Y esa misión puede ser, por ejemplo, la conexión con algo más global, más revelador y superior; “Es importante – afirma el pinto ecuatoriano Eddie Mosler (Quito, 1975) – que uno mismo pueda explorar y ser su propio maestro; es justo ahí donde nace la originalidad y la conexión cósmica”. Y su condición de autodidacta es una explicación de dicha afirmación; para Mosler todo, en realidad, está dentro. Así el artista, sintiéndose parte de algo más global, más grande resulta que reconoce utilizar el universo como inspiración. Esta interesante proyección, además de un buen cúmulo de intenciones, puede suponer un interesante y destacable punto de partida.
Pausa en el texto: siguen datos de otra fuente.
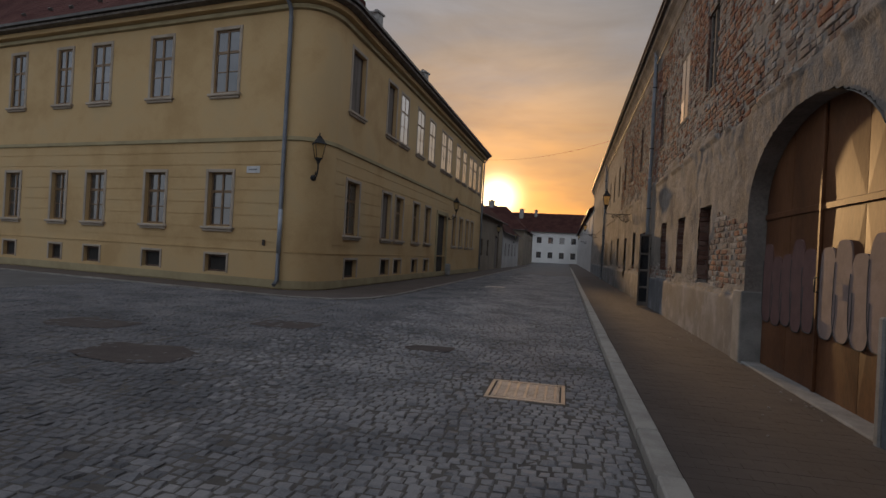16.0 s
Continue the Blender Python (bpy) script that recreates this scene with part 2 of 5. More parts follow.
M["boxgrey"] = plain("pale_grey_painted_metal", (0.55, 0.55, 0.54), 0.5)
M["rusty"] = material("cast_iron_cover", [(0.36, 0.3, 0.24), (0.52, 0.44, 0.36)], 6, 0.33, 0.3, 0.6)
M["wire"] = plain("dark_wire", (0.03, 0.03, 0.03), 0.6)
M["curtain"] = plain("pale_curtain", (0.55, 0.54, 0.5), 0.9)
M["pinkspray"] = plain("pale_pink_spray_paint", (0.27, 0.2, 0.18), 0.8)
M["kerb_dark"] = material("dull_worn_kerb", [(0.17, 0.157, 0.143), (0.27, 0.25, 0.23)], 3, 0.85, 0.3, fine=60, rnd=0.2)
M["brick_white"] = material("whitewashed_brick", [(0.2, 0.17, 0.15), (0.33, 0.31, 0.29), (0.42, 0.41, 0.39)], 3.2, 0.93, 0.8, fine=40, rnd=0.35, island=True)
M["dark_render"] = material("dark_damp_render", [(0.185, 0.168, 0.15), (0.26, 0.232, 0.2)], 2.0, 0.93, 0.5, fine=30)
M["palewood"] = material("faded_white_window_wood", [(0.3, 0.27, 0.24), (0.42, 0.39, 0.35)], 5, 0.7, 0.3)
M["patch"] = material("dull_brown_patch", [(0.065, 0.05, 0.045), (0.095, 0.075, 0.066)], 3, 0.9, 0.6, fine=20)
M["redspray"] = plain("dull_red_spray_paint", (0.17, 0.09, 0.08), 0.75)
# darker copy of the red brick, with the recess's shade in its colour
M["reveal_brick"] = material("shaded_reveal_brick", [(0.12, 0.06, 0.045), (0.17, 0.085, 0.06), (0.22, 0.14, 0.11)], 2.6, 0.93, 0.8, fine=30, rnd=0.4, island=True)
M["cement_light"] = material("smooth_pale_cement", [(0.2, 0.205, 0.21), (0.28, 0.285, 0.29), (0.36, 0.36, 0.36)], 1.6, 0.85, 0.3, fine=40)
M["darkspray"] = plain("dark_grey_spray_paint", (0.075, 0.07, 0.068), 0.85)
M["sashwood"] = material("flaked_grey_brown_sash_wood", [(0.09, 0.063, 0.045), (0.145, 0.11, 0.085), (0.21, 0.175, 0.145)], 4, 0.8, 0.5, fine=50, stretch=(1, 1, 0.2))
M["stickergreen"] = plain("faded_yellow_green_paper", (0.2, 0.24, 0.16), 0.8)
M["surround"] = material("pale_grey_pink_window_moulding", [(0.34, 0.28, 0.22), (0.46, 0.385, 0.305)], 1.5, 0.9, 0.2)
M["ochrewood"] = material("ochre_brown_window_wood", [(0.15, 0.09, 0.045), (0.24, 0.15, 0.08)], 5, 0.55, 0.2, fine=60)
# dusty side-street setts, darkened too for the unlit side of the street
M["cobble_side"] = material("dusty_unlit_setts", [(0.095, 0.097, 0.104), (0.15, 0.15, 0.157), (0.205, 0.2, 0.2)], 0.9, 0.7, 0.35, fine=70, rnd=0.12, island=True, spec=0.3)
M["plinth_pale"] = material("pale_worn_plinth", [(0.14, 0.147, 0.158), (0.19, 0.198, 0.21), (0.245, 0.252, 0.262)], 1.6, 0.85, 0.3, fine=40)
M["zincdark"] = material("dulled_zinc", [(0.11, 0.123, 0.14), (0.185, 0.2, 0.225)], 3, 0.42, 0.05, 0.1, 40)


def glass_material(name, colour, rough=0.03, alpha=1.0, spec=0.7):
    m = bpy.data.materials.new(name)
    m.use_nodes = True
    b = m.node_tree.nodes["Principled BSDF"]
    b.inputs["Base Color"].default_value = (*colour, 1)
    b.inputs["Roughness"].default_value = rough
    b.inputs["Specular IOR Level"].default_value = spec
    b.inputs["Alpha"].default_value = alpha
    return m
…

Y su personal propuesta aparece creada con el código de un estimulante lenguaje abstracto.

 

El caso de Eddie Mosler confirma, por otra parte, el estímulo que muchas veces pueden suponer los premios y reconocimientos que comenzó a cosechar ya desde niño y de forma autodidacta hasta los días de hoy: ahí se encuentra el arranque de una carrera de pintor que habla de conexiones, del valor de la contemplación y de la revelación y de la conciencia, entre otros conceptos y valores.

 

La maestría está dentro, y también, incluso, la magia. Y el propio Mosler afirma sentirse un mero instrumento, un mero catalizador o mediador de dichas energías. Su obra en técnica mixta: óleo, acrílico, fuego y escarcha, nos habla de cuadros que buscan dar forma al eterno presente. Su abstracción nos habla igualmente de una fusión constante de componentes para hacerse nada menos que receptor del Universo. Una abstracción que consigue arrastrarnos por su innegable y enigmático ritmo. En sus cuadros asoman nubes, magmas, formas indefinidas pero que parecen llenas de coherencia y de vida; en sus lienzos algo parece estar vivo. El pintor desea, además, reforzar el concepto de sanación que el arte conlleva en si mismo; un concepto que, por cierto, tendemos a pasar por alto.

 

Ser original y también revelador...

 

En ese plano físico o tridimensional, el artista no parece perseguir la belleza o lo estético como normalmente la percibimos o la entendemos y sí, mejor como una filosofía que se agarra a lo estético que a modo de atmósferas en creación última y da forma a una obra que ofrece una sugestiva propuesta de comprensión y de orden. Sus abstractos componen ese eterno presente y una pintura que parece manifestarse en tiempo real, como si no estuviera no ya filtrado sino creado. Sin duda, en su caso esa bella e interesante idea del eterno presente se destaca de alguna manera como un concepto – además de original – plenamente revelador. ¿Tal vez materia y tiempo puedan ser lo mismo? Tal vez.

 

En la pintura de Mosler lo revelador consiste en sacar fuera lo profundo, todo lo que hay dentro. Lo que, en realidad, siempre ha estado ahí. Y que, aunque no se muestre sigue estando y actuando.

 

En sus cuadros el tratamiento del color es un elemento claramente importante en si mismo, y en ellos aparecen también toda suerte de huellas, estructuras libres y formas que parecen caer como mágicas cascadas de luz que, también en realidad, responden a algo predeterminado y con la fuerza suficiente como si algo estuviera vivo y actuando; algo bulle y sugiere mostrarse a un nivel casi microscópico o celular. Como una revelación de formas que parecen autónomas, como con vida propia y no pintadas, y en las que perderse y encontrarse… así es como puede percibirlo el espectador del cuadro y analizar lienzo a lienzo la naturaleza, el mensaje y la profundidad de cada impacto que la obra ofrece a la mirada. El artista ecuatoriano parece lograr una belleza que es a un mismo tiempo tanto búsqueda como hallazgo. Sin duda, su planteamiento es plenamente original.

 

Además de su país natal, Ecuador, Eddie Mosler ha exhibido su obra pictórica – desde el año 1998 – por países como Panamá, España, Estados Unidos o Colombia.